### GIVEN TASK
What is the number of lines holding the word "this"? Write that number and nothing else.

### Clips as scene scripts
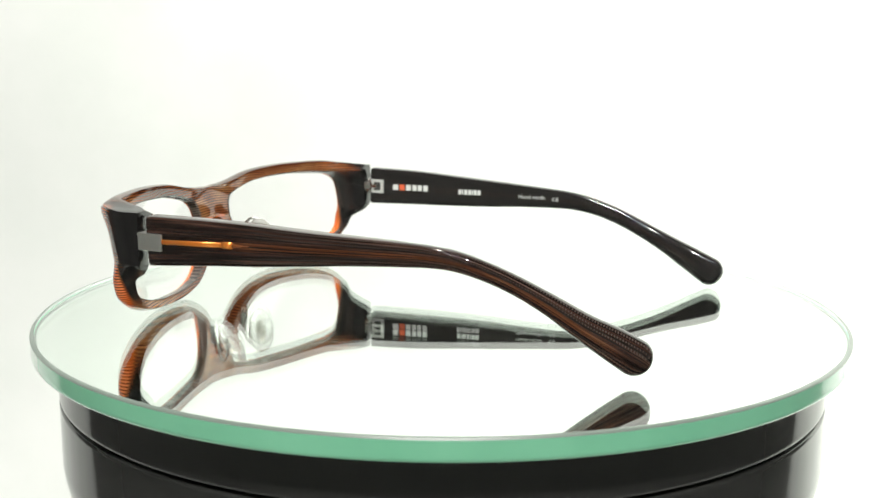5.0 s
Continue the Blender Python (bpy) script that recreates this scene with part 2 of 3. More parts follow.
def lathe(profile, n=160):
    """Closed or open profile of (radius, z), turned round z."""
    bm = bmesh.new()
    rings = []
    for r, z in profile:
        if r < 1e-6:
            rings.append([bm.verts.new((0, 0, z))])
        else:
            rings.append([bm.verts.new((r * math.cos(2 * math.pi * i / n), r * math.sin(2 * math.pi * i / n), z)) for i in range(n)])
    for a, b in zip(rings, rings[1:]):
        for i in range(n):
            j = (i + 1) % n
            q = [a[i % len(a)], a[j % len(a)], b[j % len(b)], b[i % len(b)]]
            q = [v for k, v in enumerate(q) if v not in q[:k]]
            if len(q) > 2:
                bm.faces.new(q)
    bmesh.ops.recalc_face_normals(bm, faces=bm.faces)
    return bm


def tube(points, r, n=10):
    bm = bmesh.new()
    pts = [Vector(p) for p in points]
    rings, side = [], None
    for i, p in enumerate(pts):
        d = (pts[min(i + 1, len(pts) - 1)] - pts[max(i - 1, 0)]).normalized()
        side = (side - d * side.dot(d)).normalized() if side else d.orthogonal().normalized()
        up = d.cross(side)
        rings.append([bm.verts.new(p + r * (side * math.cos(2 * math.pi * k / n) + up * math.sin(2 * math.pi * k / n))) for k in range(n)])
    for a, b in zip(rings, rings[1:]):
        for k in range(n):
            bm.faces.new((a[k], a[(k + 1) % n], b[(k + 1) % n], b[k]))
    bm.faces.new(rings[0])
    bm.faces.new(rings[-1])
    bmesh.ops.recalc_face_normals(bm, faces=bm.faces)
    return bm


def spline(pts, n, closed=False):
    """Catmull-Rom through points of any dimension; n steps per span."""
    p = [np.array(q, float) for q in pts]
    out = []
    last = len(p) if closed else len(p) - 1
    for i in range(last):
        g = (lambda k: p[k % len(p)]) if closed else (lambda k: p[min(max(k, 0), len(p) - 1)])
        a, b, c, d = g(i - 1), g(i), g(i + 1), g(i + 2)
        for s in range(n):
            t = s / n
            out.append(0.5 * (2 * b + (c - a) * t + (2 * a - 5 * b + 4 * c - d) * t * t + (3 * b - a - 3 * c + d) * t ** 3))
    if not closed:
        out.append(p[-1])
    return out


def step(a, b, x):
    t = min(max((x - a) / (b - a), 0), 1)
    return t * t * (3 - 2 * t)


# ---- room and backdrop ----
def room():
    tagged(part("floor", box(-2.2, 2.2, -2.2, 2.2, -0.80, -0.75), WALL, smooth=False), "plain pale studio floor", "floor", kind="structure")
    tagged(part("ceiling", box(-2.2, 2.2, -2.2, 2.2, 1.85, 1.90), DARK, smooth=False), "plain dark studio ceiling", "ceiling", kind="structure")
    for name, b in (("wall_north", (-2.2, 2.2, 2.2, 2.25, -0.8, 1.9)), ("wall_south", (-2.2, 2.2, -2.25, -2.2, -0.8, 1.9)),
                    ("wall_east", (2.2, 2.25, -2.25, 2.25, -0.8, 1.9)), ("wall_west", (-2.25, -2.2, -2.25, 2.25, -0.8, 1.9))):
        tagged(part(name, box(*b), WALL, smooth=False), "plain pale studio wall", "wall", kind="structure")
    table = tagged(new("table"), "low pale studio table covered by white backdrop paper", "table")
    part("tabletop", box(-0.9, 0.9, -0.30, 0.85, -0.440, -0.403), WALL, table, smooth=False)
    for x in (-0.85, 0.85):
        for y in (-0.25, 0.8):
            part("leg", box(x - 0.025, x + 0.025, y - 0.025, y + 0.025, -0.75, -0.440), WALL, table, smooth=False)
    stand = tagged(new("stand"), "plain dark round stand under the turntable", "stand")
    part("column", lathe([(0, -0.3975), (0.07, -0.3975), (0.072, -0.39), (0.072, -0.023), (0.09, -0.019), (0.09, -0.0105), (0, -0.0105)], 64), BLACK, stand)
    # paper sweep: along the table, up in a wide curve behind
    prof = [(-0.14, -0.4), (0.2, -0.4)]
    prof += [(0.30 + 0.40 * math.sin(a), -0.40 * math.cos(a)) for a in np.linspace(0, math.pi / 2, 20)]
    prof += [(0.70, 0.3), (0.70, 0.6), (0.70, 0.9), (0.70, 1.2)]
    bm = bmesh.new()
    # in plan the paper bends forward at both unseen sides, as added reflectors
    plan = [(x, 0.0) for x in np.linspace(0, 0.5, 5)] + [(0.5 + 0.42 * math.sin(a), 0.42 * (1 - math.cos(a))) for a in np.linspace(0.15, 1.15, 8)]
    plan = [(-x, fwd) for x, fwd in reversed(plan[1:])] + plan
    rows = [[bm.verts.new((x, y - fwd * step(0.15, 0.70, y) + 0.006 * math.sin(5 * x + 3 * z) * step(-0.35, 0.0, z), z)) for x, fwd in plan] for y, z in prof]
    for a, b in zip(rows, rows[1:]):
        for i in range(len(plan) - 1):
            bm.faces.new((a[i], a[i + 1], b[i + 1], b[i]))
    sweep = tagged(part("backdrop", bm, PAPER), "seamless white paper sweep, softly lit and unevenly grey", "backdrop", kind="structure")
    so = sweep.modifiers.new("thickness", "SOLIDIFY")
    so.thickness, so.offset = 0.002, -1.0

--

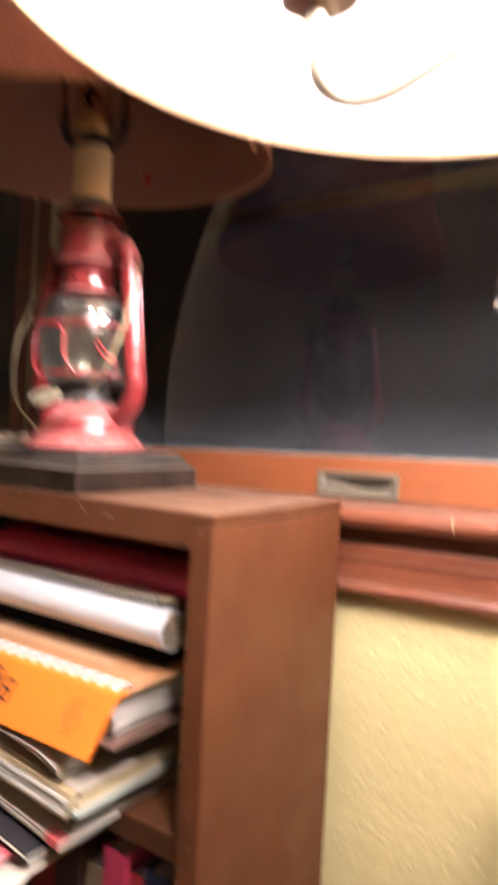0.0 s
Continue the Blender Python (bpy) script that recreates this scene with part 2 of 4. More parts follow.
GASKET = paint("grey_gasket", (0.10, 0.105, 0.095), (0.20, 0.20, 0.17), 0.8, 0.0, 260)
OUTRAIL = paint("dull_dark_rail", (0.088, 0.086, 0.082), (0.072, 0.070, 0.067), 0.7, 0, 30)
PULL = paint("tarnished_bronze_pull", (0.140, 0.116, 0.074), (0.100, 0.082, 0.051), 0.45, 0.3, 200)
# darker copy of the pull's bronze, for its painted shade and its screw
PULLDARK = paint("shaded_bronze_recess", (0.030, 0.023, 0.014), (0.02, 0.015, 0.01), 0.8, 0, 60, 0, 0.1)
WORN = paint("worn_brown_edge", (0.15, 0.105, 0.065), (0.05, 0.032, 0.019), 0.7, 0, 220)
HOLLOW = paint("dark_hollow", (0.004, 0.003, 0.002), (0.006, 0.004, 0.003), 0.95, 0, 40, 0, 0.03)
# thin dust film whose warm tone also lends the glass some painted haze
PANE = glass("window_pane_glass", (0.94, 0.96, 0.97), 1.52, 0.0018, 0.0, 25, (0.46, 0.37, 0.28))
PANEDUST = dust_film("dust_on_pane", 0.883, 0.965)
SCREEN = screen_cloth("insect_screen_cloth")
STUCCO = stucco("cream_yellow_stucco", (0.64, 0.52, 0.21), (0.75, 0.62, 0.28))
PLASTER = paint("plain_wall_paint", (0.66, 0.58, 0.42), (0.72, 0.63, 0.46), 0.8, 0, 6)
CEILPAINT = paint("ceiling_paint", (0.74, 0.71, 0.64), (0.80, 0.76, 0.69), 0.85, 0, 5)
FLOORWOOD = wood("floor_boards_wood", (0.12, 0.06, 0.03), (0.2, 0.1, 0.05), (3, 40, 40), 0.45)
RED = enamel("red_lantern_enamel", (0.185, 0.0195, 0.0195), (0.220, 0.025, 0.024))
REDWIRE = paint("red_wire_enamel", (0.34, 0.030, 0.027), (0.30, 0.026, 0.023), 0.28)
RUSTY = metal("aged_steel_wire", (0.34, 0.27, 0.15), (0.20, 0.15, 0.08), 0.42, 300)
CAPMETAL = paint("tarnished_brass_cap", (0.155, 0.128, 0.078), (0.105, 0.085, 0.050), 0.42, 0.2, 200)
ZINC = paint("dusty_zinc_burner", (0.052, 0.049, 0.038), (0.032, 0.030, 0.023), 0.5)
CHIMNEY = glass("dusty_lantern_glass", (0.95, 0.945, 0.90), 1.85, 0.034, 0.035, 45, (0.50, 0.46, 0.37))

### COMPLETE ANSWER
2